Reasonable Suspicion—Reasonableness of Questioning—Search of Package Without Warrant—Probable Cause

U.S. v. Oliver, No. 02-4187, 4/6/04, D.Utah, Judge Hartz.

The government appeals the district court’s grant of defendant’s motion to suppress evidence seized during a traffic stop. Sergeant Bauer stopped defendant on a traffic stop. When defendant opened the glove box to get the rental agreement, Bauer saw a package six inches long wrapped in brown paper. Bauer said that this was consistent with the packaging of drugs. Defendant tried to push the package farther into the glove box and underneath some papers. At Bauer’s direction, defendant took out the package and placed it on the seat. He was arrested. At the station, without obtaining a search warrant, Bauer opened the package and found that it contained methamphetamine. Defendant was indicted for possessing methamphetamine and for using or carrying a firearm. He moved to suppress the drug discovered, arguing that Bauer lacked reasonable suspicion to inquire about the package in the glove box. The magistrate judge recommended that defendant’s motion be granted, because the package was not obviously contraband; Bauer lacked reasonable suspicion to ask about its contents; and defendant’s reaction to Bauer’s questioning was the fruit of an illegal inquiry. The district court adopted the Report and Recommendation and granted defendant’s motion to suppress. The government appeals.
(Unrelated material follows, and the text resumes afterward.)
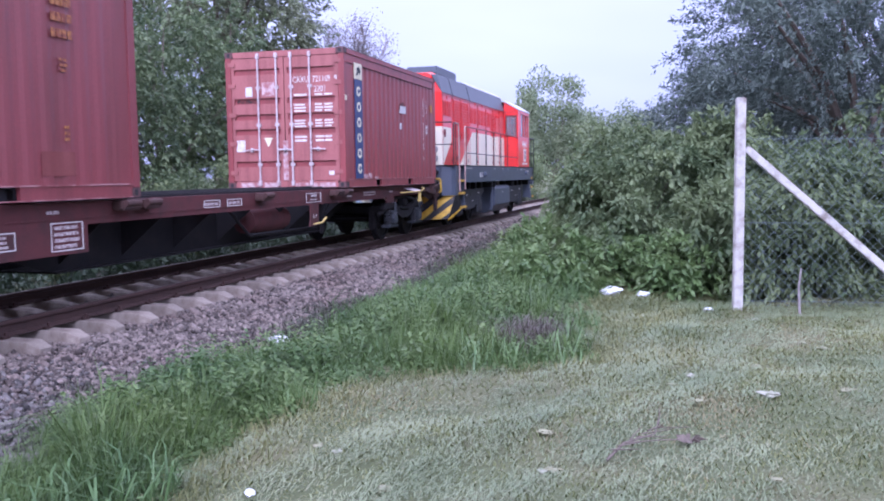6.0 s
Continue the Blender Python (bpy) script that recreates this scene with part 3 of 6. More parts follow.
    cx, cy, sp = np.repeat(x, per), np.repeat(y, per), np.repeat(size, per)
    dx, dy = rng.normal(size=len(cx)) * sp * 2.0, rng.normal(size=len(cx)) * sp * 0.9
    cx, cy = cx + dx * math.cos(lie) - dy * math.sin(lie), cy + dx * math.sin(lie) + dy * math.cos(lie)
    mound = np.exp(-((dx / (sp * 2.0)) ** 2 + (dy / (sp * 0.9)) ** 2)) * sp * 0.45
    blades("cut_grass_wads", np.stack([cx, cy], 1), soil_at(cx, cy) + 0.015 + mound * rng.uniform(0.3, 1, len(cx)), rng.uniform(0.07, 0.22, len(cx)), rng.uniform(0.003, 0.0065, len(cx)), rng.uniform(0.8, 1.3, len(cx)), M_HAY, "grey-green wads of cut grass lying in rows on the turf", "clippings", lying=True, lie=lie)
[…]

The Tenth Circuit Court reverses. The issue is whether Bauer’s questions about the package violated the Fourth Amendment’s prohibition against unreasonable searches and seizures. The Court holds that they did not. The questions were reasonable and were prompted by and directly related to defendant’s objectively suspicious behavior of trying to push the package farther into the glove box. The overarching reasonableness standard is met here. Regarding defendant’s challenge to the search of the package at the police station, the Court holds that if there was probable cause to believe defendant’s package contained contraband at the time it was seized from his vehicle, no warrant was necessary for the later search. Here, there was probable cause to believe that the package in the vehicle contained contraband. The court’s order is reversed and the case is remanded.